Given data
* begin *
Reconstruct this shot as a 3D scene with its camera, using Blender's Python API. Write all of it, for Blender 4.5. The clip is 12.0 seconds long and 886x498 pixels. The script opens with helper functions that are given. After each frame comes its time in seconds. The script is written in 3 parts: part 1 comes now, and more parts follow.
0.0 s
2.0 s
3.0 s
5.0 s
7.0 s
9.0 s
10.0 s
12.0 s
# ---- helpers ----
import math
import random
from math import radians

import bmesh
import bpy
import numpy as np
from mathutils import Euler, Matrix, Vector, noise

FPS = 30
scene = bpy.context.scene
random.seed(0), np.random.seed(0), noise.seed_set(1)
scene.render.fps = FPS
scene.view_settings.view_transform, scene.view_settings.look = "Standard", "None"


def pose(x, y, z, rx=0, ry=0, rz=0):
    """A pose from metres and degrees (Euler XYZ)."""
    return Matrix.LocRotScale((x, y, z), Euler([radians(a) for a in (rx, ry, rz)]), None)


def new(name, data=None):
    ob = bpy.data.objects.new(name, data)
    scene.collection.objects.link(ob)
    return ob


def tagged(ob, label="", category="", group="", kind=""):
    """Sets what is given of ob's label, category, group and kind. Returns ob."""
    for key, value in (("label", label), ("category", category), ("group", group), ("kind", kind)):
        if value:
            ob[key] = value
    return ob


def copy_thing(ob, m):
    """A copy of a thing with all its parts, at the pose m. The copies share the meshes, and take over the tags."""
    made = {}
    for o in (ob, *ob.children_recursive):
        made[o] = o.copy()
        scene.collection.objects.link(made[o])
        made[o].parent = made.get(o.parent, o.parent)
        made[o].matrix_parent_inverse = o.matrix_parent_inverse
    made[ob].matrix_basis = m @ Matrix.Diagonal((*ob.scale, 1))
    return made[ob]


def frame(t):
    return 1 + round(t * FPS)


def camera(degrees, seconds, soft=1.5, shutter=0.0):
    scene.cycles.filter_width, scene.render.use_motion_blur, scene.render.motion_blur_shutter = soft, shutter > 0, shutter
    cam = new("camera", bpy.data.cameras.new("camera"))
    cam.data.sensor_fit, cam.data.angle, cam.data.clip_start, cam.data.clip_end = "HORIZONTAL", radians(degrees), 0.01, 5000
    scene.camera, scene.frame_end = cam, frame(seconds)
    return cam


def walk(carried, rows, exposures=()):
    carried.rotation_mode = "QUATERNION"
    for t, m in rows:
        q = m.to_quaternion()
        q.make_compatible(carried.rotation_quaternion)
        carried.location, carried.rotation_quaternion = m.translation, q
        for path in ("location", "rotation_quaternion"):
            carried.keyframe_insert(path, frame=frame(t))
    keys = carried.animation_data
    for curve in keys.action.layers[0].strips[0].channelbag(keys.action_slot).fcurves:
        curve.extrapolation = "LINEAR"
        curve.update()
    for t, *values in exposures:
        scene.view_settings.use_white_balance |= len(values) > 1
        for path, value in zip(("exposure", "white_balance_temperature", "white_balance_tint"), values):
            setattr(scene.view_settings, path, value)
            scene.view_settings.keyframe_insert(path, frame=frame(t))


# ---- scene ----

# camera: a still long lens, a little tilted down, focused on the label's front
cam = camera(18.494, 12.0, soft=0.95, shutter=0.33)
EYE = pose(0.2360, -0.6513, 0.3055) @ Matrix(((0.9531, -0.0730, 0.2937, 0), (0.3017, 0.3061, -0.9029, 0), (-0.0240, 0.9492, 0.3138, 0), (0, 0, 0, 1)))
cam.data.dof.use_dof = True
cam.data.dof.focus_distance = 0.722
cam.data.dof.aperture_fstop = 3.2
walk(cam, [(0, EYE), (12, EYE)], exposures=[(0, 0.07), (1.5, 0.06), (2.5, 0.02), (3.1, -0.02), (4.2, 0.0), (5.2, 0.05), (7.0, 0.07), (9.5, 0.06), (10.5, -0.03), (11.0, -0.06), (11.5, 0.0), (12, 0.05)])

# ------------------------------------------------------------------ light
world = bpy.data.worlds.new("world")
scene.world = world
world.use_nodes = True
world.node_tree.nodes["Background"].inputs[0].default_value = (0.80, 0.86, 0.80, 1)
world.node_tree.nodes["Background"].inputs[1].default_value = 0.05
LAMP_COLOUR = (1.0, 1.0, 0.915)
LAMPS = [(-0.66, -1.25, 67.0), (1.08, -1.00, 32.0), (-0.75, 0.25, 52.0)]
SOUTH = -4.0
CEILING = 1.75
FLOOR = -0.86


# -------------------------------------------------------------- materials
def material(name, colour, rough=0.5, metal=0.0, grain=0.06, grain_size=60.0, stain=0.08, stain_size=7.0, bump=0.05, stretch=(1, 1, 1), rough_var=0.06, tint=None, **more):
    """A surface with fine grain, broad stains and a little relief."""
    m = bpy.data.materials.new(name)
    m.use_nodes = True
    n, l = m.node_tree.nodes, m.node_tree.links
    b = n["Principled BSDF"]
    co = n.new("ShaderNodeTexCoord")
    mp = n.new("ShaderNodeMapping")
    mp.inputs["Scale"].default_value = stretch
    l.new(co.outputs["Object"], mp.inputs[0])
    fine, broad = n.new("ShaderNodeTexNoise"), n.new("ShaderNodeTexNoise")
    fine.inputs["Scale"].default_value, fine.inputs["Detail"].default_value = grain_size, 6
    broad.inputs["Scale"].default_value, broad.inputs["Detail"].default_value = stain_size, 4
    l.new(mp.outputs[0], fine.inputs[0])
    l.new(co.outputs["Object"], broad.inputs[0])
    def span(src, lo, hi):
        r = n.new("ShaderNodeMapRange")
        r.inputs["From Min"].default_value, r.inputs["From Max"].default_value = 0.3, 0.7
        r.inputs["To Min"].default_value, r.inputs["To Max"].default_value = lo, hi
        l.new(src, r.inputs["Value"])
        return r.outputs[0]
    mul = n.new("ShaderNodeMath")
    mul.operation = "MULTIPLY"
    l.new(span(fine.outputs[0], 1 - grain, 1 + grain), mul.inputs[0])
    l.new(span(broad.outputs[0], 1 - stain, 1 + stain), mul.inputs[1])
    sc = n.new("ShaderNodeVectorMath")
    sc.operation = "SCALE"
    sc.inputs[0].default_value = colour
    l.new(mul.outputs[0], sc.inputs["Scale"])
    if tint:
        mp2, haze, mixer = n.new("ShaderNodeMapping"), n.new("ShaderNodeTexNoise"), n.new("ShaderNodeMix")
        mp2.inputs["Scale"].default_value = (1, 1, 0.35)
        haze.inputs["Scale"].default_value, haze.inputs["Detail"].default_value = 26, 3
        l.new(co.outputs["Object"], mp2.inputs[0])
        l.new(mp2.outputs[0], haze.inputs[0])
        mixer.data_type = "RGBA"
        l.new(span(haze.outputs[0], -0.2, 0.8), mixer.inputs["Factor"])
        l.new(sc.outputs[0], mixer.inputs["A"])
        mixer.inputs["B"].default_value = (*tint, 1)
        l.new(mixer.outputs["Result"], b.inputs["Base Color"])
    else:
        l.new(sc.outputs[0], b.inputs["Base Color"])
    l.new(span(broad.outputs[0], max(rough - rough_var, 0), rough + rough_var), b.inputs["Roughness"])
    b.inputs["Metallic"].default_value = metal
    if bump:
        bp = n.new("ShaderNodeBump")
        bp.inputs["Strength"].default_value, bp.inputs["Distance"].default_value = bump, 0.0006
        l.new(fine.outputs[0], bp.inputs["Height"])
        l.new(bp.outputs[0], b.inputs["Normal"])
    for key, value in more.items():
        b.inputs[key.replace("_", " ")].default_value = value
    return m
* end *
* begin *
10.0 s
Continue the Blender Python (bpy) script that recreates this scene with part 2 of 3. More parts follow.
* end *
Written request
Extract from the records above the lines from the one containing "carried.location, carried.rotation_quaternion = m.translation, q" to the one containing "scene.view_settings.keyframe_insert(path, frame=frame(t))", both lines included, exactly as they appear and with nothing else.

Answer to this problem
        carried.location, carried.rotation_quaternion = m.translation, q
        for path in ("location", "rotation_quaternion"):
            carried.keyframe_insert(path, frame=frame(t))
    keys = carried.animation_data
    for curve in keys.action.layers[0].strips[0].channelbag(keys.action_slot).fcurves:
        curve.extrapolation = "LINEAR"
        curve.update()
    for t, *values in exposures:
        scene.view_settings.use_white_balance |= len(values) > 1
        for path, value in zip(("exposure", "white_balance_temperature", "white_balance_tint"), values):
            setattr(scene.view_settings, path, value)
            scene.view_settings.keyframe_insert(path, frame=frame(t))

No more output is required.